(ATF) The World Trade Organisation’s decision to proceed with a dispute hearing on the new US rule that all goods imported from Hong Kong must be stamped "Made in China" has reignited trade tensions and split the territory’s community.
This week, the WTO's Dispute Settlement Body accepted a second request from Hong Kong to establish a panel to rule on US origin-marking requirements for goods.
Economically, the rule will have little effect. “The economic impact of the labelling change is likely to be limited,” said Holly Smith of the Hinrich Foundation, a trade policy research group. “In 2019 Hong Kong exported only US$474 million worth of locally-made goods to the United States, about 1% of total exports,” she added.
But as a matter of civic pride, the US decision is momentous.
Once a manufacturing powerhouse after the Second World War, Hong Kong’s industrial base shifted north as Deng Xiaoping opened up China’s economy from the 1970s onward.
“Industrialists — many of them migrants from Shanghai, fleeing the new Communist regime on the mainland — made Hong Kong one of the world’s largest textile producers, then a leading garment maker,” Simon Cartledge, owner of Big Brains, a Hong Kong-based research house, said.
LUCK OF GEOGRAPHY
Beijing’s promotion of its first special economic zone in Shenzhen – just 50km from Hong Kong – was no accident. The Guangdong market town was able to call on Hong Kong’s technical and financial prowess to develop into the megacity it is now.

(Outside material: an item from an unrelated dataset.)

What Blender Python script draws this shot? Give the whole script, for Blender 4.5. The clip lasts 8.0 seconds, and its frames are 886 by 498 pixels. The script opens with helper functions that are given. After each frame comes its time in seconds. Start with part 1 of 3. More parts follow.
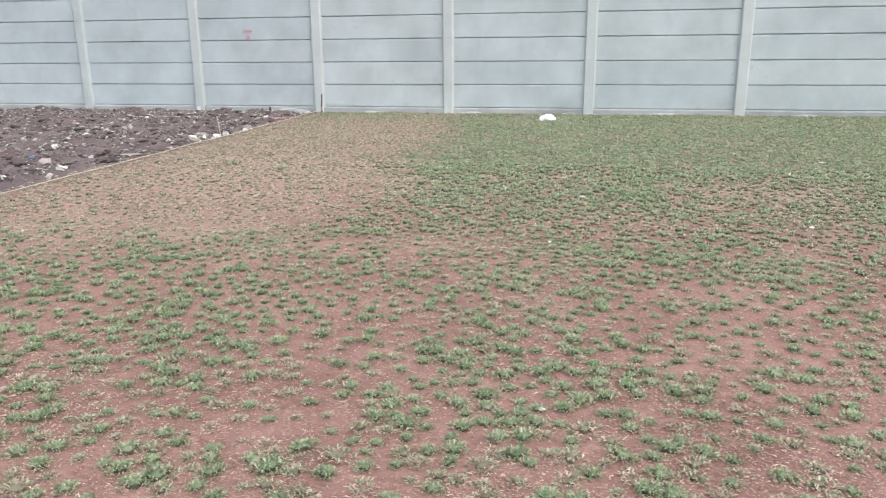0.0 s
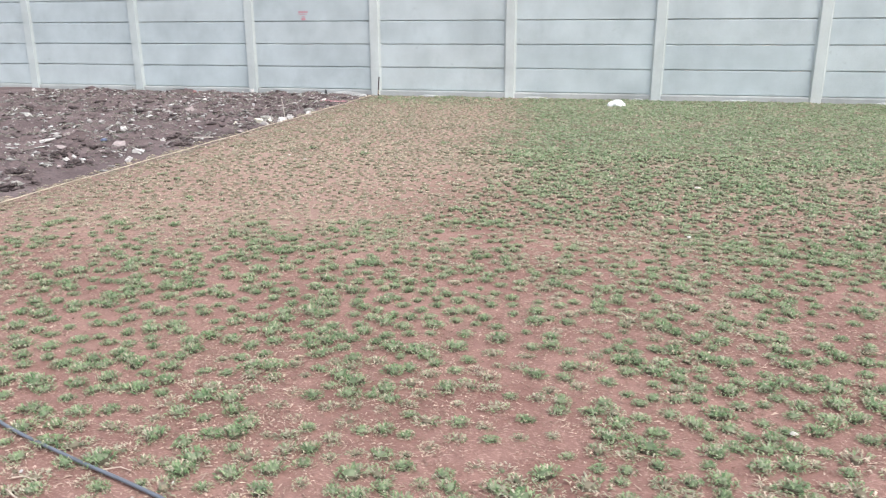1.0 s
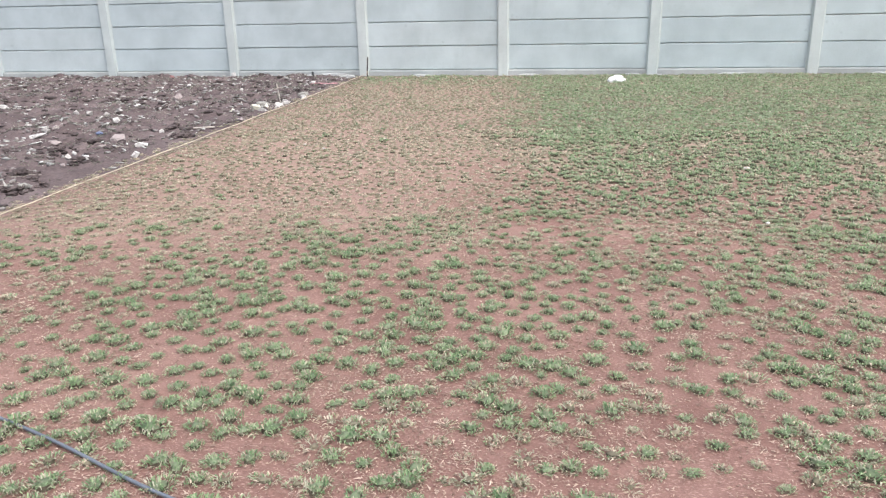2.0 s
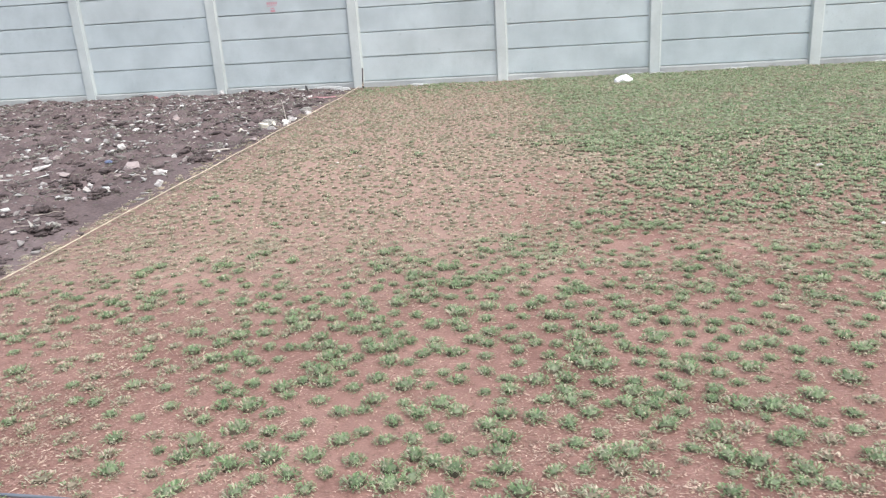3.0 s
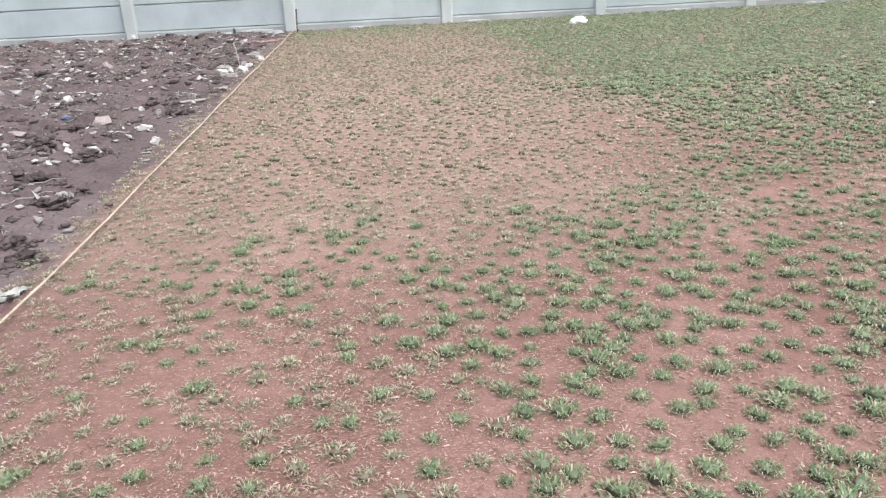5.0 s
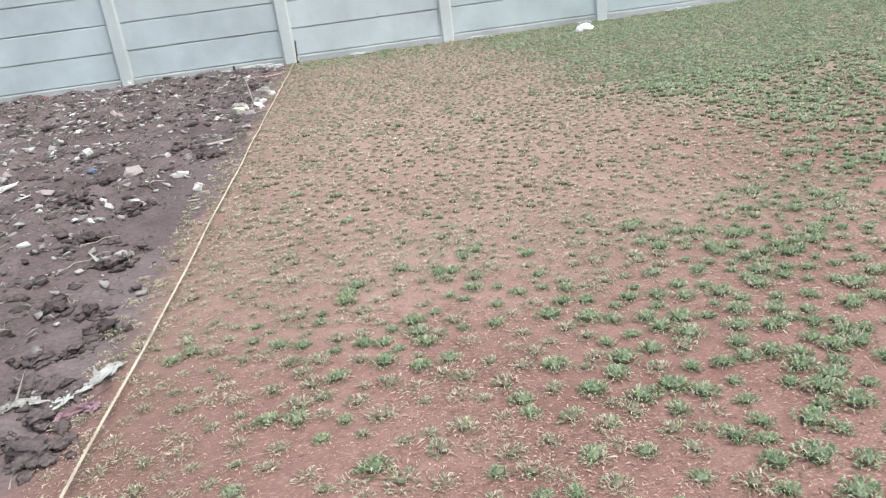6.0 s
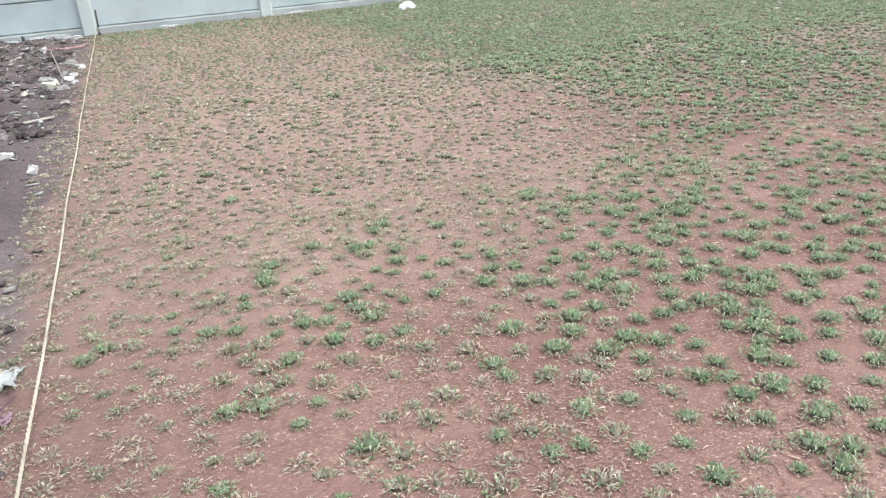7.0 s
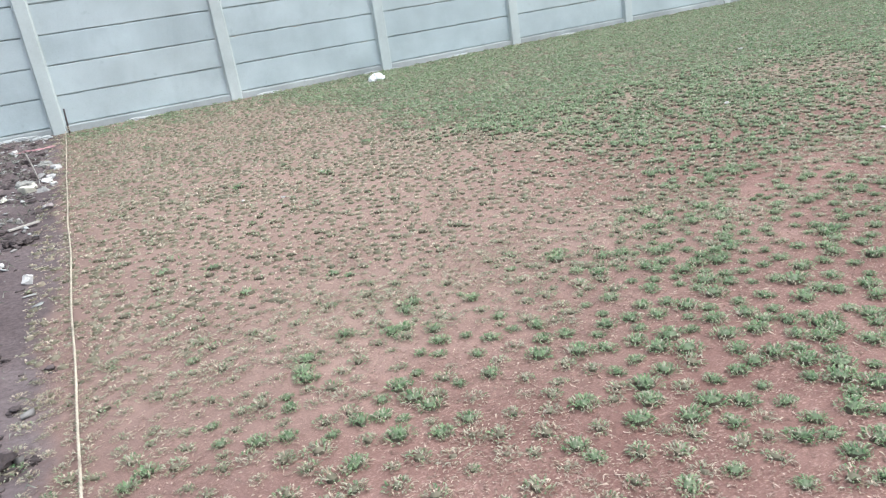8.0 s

"If Hong Kong hadn’t been conveniently sitting on south China’s doorstep, and at a point where its light manufacturing base needed a rethink, then China’s own economic takeoff would certainly have been retarded.," Cartledge said.
In the 1960s and 1970s, the city added production of toys, watches and electronics.
While that has all but disappeared, Hong Kong has great affection for the goods it does still manufacture – from soy and fish sauces highly regarded worldwide to cat litter made from crushed industrial pallets.
The "Made in Hong Kong' saga began in July 2020 when then-US president Donald Trump announced the end of the preferential conditions granted by Washington to Hong Kong, after the imposition by Beijing of sweeping new security laws on the semi-autonomous territory.
PLACE OF ORIGIN
The US requirement was announced by US Customs and Border Protection in August 2020, breaking with a former policy that allowed Hong Kong to be named as a place of origin. The new rules came into effect in November.
Hong Kong made a first request for arbitration at the Geneva-based global trade body on January 25, but Washington blocked the move. Under WTO rules, a second request is, in practice, automatically accepted.
Hong Kong’s decision to call for dispute resolution surprised some observers. Julien Chaisse, of the Centre for Chinese and Comparative Law at the City University of Hong Kong, said filing a claim leaves Hong Kong open to an international trade audience sifting through its relationship with Beijing.
Other trade experts said Hong Kong had no choice. "If Hong Kong declined to challenge any form of WTO-inconsistent discriminatory US behaviour, it would also run a serious risk it might send a signal to trading partners that it is not going to defend its rights in the WTO," said Stuart Harbinson, who represented Hong Kong at the WTO from 1994 to 2002.
"Others might then be tempted, in time, to follow the US lead," he added. "In the longer term, Hong Kong’s position as a separate customs territory and WTO member could be at stake."
OLD SAUCE, NEW LABEL
As a result of the US moves, some local factories have already taken action. The 93-year-old Koon Chun Sauce Factory has already relabelled its soybean-based products as “Made in China” to ensure it can continue selling to the vital US export market.
Washington's move has upset both pro-Beijing supporters – who view it as a move to split the Chinese 'motherland' – and pro-democracy supporters – who take pride in Hong Kong's distinctive society compared with that of the mainland.
“’Made in Hong Kong’ remains a guarantee of quality that inspires consumer confidence even today,” the pro-China newspaper Ming Pao said. “It is also a phrase that Hong Kong people take pride in.”
Tim Hamlett, a Hong Kong Baptist University professor not known for his pro-Beijing views, asked: “Can we retaliate by insisting that American microchips should have Made in California on their labels?”